• **Work to do**
Pictures stay out of this copy, which runs from the first line of the material through the line containing "part(nm, box(B_(), ((X0".

--- start Dataset entries ---

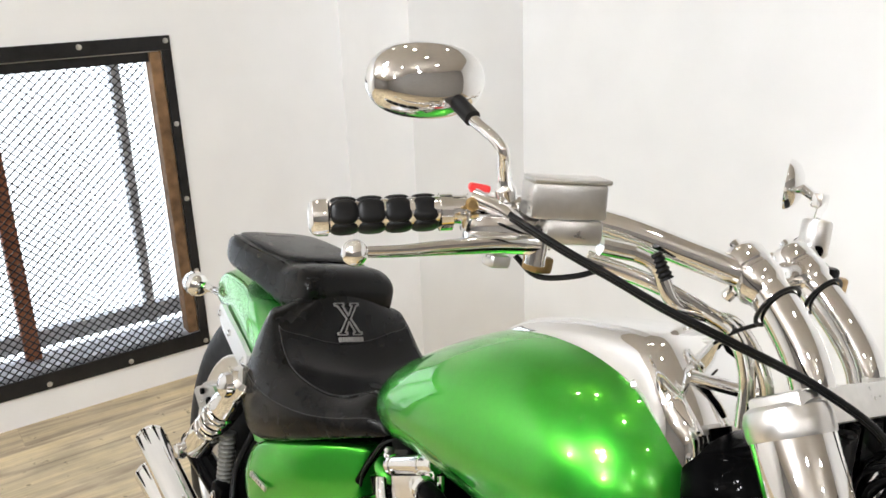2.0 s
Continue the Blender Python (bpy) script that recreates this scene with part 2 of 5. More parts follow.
slab("ceiling", [(-1.6, -6.2), (5.0, -6.2), (5.0, 2.2), (-1.6, 2.2)], TOP, TOP + 0.1, CEIL, "plain greyish beige ceiling")
# the wall with the caged window, in pieces round the opening
WY0, WY1, WZ0, WZ1 = -0.695, 0.415, 0.069, 1.133
X0, X1 = -1.40, -1.22
wall_parts = thing("wall_west", "white painted wall with a caged window opening", "wall", "", "structure")
for nm, y0, y1, z0, z1 in (("wall_part", -6.0, WY0, FLOOR, TOP), ("wall_part", WY1, 1.12, FLOOR, TOP), ("wall_part", WY0, WY1, FLOOR, WZ0), ("wall_part", WY0, WY1, WZ1, TOP)):
    part(nm, box(B_(), ((X0 + X1) / 2, (y0 + y1) / 2, (z0 + z1) / 2), (X1 - X0, y1 - y0, z1 - z0)), WALL, wall_parts, smooth=False)

# window behind the cage
IRON = mat("black_iron", (0.025, 0.024, 0.024), 0.5, 0.6, vary=0.3, scale=40, rough_vary=0.15)
OLDWOOD = mat("weathered_brown_wood", (0.17, 0.095, 0.045), 0.75, 0.0, vary=0.55, scale=28, bump=0.4, bump_scale=60)
POST = mat("red_brown_post", (0.26, 0.085, 0.035), 0.5, 0.0, vary=0.2, scale=40)
SILL = mat("grey_sill", (0.50, 0.51, 0.54), 0.6, 0.0, vary=0.12, scale=20)
DAY = mat("daylight_backdrop", (0.9, 0.93, 1.0), 1.0, emit=(0.88, 0.95, 1.0), emit_power=1.9)
BOLT = mat("zinc_bolt", (0.55, 0.53, 0.5), 0.35, 0.9)
win = thing("window_1", "caged window with black iron frame and expanded metal mesh", "window", "", "structure")
t = 0.045
for nm, y0, y1, z0, z1 in (("frame_bar", WY0 - 0.03, WY1 + 0.03, WZ1 - 0.012, WZ1 + 0.035), ("frame_bar", WY0 - 0.03, WY1 + 0.03, WZ0 - 0.03, WZ0 + 0.028),
                           ("frame_bar", WY1 - 0.002, WY1 + 0.03, WZ0 + 0.028, WZ1 - 0.012), ("frame_bar", WY0 - 0.03, WY0 + 0.002, WZ0 + 0.028, WZ1 - 0.012)):
    part(nm, box(B_(), (X1 + 0.004, (y0 + y1) / 2, (z0 + z1) / 2), (0.008, y1 - y0, z1 - z0), 0.0015), IRON, win, smooth=False)
for nm, y0, y1, z0, z1 in (("wood_lining", WY1 - 0.042, WY1 - 0.003, WZ0 + 0.03, WZ1 - 0.014), ("wood_lining", WY0 + 0.003, WY0 + 0.042, WZ0 + 0.03, WZ1 - 0.014)):
    part(nm, box(B_(), (X1 - 0.03, (y0 + y1) / 2, (z0 + z1) / 2), (0.06, y1 - y0, z1 - z0), 0.003), OLDWOOD, win, "weathered brown wooden lining", smooth=False)
part("top_bar", box(B_(), (X1 - 0.022, (WY0 + WY1) / 2, WZ1 - 0.03), (0.03, WY1 - WY0 - 0.09, 0.034), 0.002), IRON, win, smooth=False)
part("top_lip", box(B_(), (X1 - 0.004, (WY0 + WY1) / 2, WZ1 - 0.0135), (0.006, WY1 - WY0 - 0.02, 0.004), 0.001), BOLT, win, "pale metal lip", smooth=False)
part("window_sill", box(B_(), (X1 - 0.105, (WY0 + WY1) / 2, WZ0 + 0.018), (0.15, WY1 - WY0 - 0.012, 0.03), 0.004), SILL, win, "grey sill", smooth=False)
for y in (WY1 - 0.13, WY0 + 0.13):
    part("inner_jamb", box(B_(), (X1 - 0.14, y, (WZ0 + WZ1) / 2 + 0.02), (0.05, 0.03, WZ1 - WZ0 - 0.08), 0.004), SILL, win, "grey inner window jamb", smooth=False)
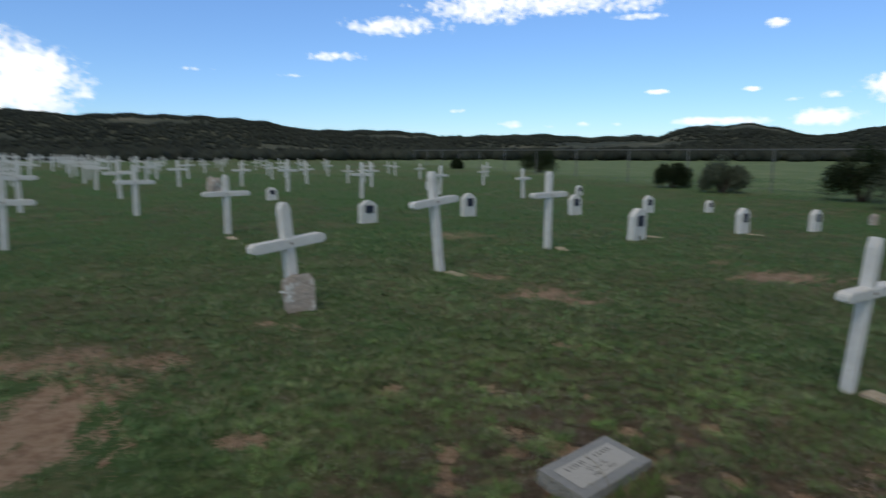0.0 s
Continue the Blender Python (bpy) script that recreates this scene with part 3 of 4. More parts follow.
def block_bm(w, l, h, seed, chip=0.004):
    bm = box((w, l, h), (0, 0, -h / 2))
    bmesh.ops.subdivide_edges(bm, edges=bm.edges[:], cuts=14, use_grid_fill=True)
    for v in bm.verts:
        p = v.co.copy()
        ex, ey = (w / 2 - abs(p.x)), (l / 2 - abs(p.y))
        near = min(ex, ey)
        round_off = max(0, 0.012 - near) / 0.012
        corner = max(0, 0.026 - math.hypot(max(0, ex), max(0, ey))) / 0.026
        n = noise.noise(Vector((p.x * 40, p.y * 40, seed + p.z * 40)))
        if p.z > -0.001:
            v.co.z -= 0.0045 * round_off ** 2 + abs(n) * chip * round_off + 0.0012 * n
        v.co.x *= 1 - 0.025 * corner + 0.016 * n
        v.co.y *= 1 - 0.012 * corner + 0.014 * n
    return bm


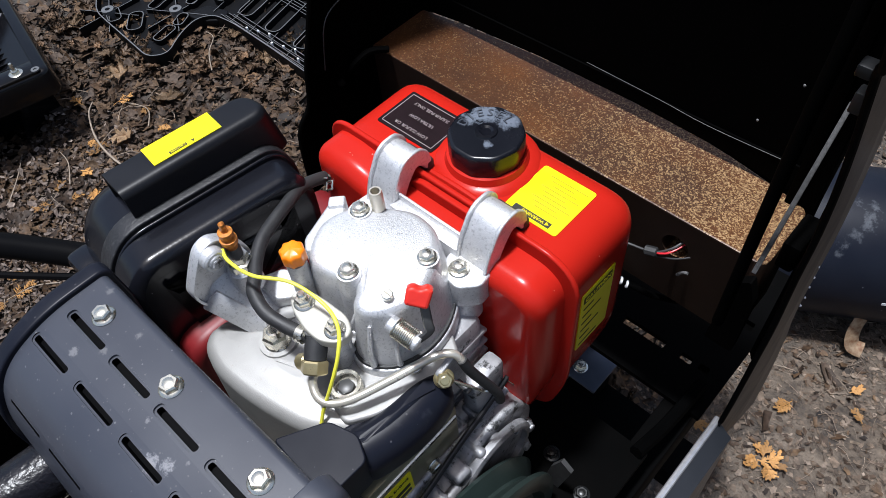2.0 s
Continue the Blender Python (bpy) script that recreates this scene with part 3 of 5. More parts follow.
scatter("leaf_litter", "scattered curled dead leaves on trodden soil", 7000, (-0.4, 1.8, 1.05, 3.6), (0.016, 0.058), CHIP,
        lambda r: leaf_mesh(r, r.random() < 0.5), 0.02, 9, 0.4, lambda x, y, r: r.random() < min(1.0, (y - 1.15) * 1.3))


def big_leaf(x, y, size, turn, label, mat):
    rng = random.Random(int(abs(x * 1000)))
    verts, faces = leaf_mesh(rng, True)
    bm = bmesh.new()
    R = Euler((rng.uniform(-0.25, 0.25), rng.uniform(-0.25, 0.25), radians(turn))).to_matrix()
    vv = [bm.verts.new(R @ (Vector(v) * size)) for v in verts]
    for f in faces:
        bm.faces.new([vv[i] for i in f])
    bmesh.ops.solidify(bm, geom=bm.faces[:], thickness=0.0008)
    bm.transform(Matrix.Translation((x, y, ground_height(x, y) + 0.03)))
    single("fallen_leaf", bm, mat, label, "leaf", (x, y, ground_height(x, y)), "large fallen leaves", sharp=70)


for x, y, s, a in ((-1.63, 0.29, 0.15, 40), (-1.86, 0.26, 0.13, 100), (-2.0, 0.30, 0.12, 200), (-1.72, 0.62, 0.12, 10), (-1.59, 0.11, 0.12, 150),
                   (-1.55, 0.62, 0.11, 300), (-1.50, 0.72, 0.10, 80), (-2.25, 0.30, 0.13, 30), (-2.1, 0.42, 0.12, 260), (0.62, 1.9, 0.10, 60),
                   (0.5, 2.2, 0.11, 200), (0.42, 2.45, 0.10, 20)):
    big_leaf(x, y, s * 1.05, a, "large curled tan maple leaf on the leaf litter" if s > 0.115 else "curled brown leaf lying on the litter", BIGLEAF)


leaf_rng = random.Random(77)
for k in range(75):
    u, v = leaf_rng.random(), leaf_rng.random()
    big_leaf(-2.45 + 1.0 * u + 0.12 * v, 0.20 + 0.44 * u + 0.34 * (v - 0.4), leaf_rng.uniform(0.055, 0.115), leaf_rng.uniform(0, 360),
             "curled brown leaf lying on the litter", BROWN_LEAF)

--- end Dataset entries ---

• **Exercise response**
2.0 s
Continue the Blender Python (bpy) script that recreates this scene with part 2 of 5. More parts follow.
slab("ceiling", [(-1.6, -6.2), (5.0, -6.2), (5.0, 2.2), (-1.6, 2.2)], TOP, TOP + 0.1, CEIL, "plain greyish beige ceiling")
# the wall with the caged window, in pieces round the opening
WY0, WY1, WZ0, WZ1 = -0.695, 0.415, 0.069, 1.133
X0, X1 = -1.40, -1.22
wall_parts = thing("wall_west", "white painted wall with a caged window opening", "wall", "", "structure")
for nm, y0, y1, z0, z1 in (("wall_part", -6.0, WY0, FLOOR, TOP), ("wall_part", WY1, 1.12, FLOOR, TOP), ("wall_part", WY0, WY1, FLOOR, WZ0), ("wall_part", WY0, WY1, WZ1, TOP)):
    part(nm, box(B_(), ((X0 + X1) / 2, (y0 + y1) / 2, (z0 + z1) / 2), (X1 - X0, y1 - y0, z1 - z0)), WALL, wall_parts, smooth=False)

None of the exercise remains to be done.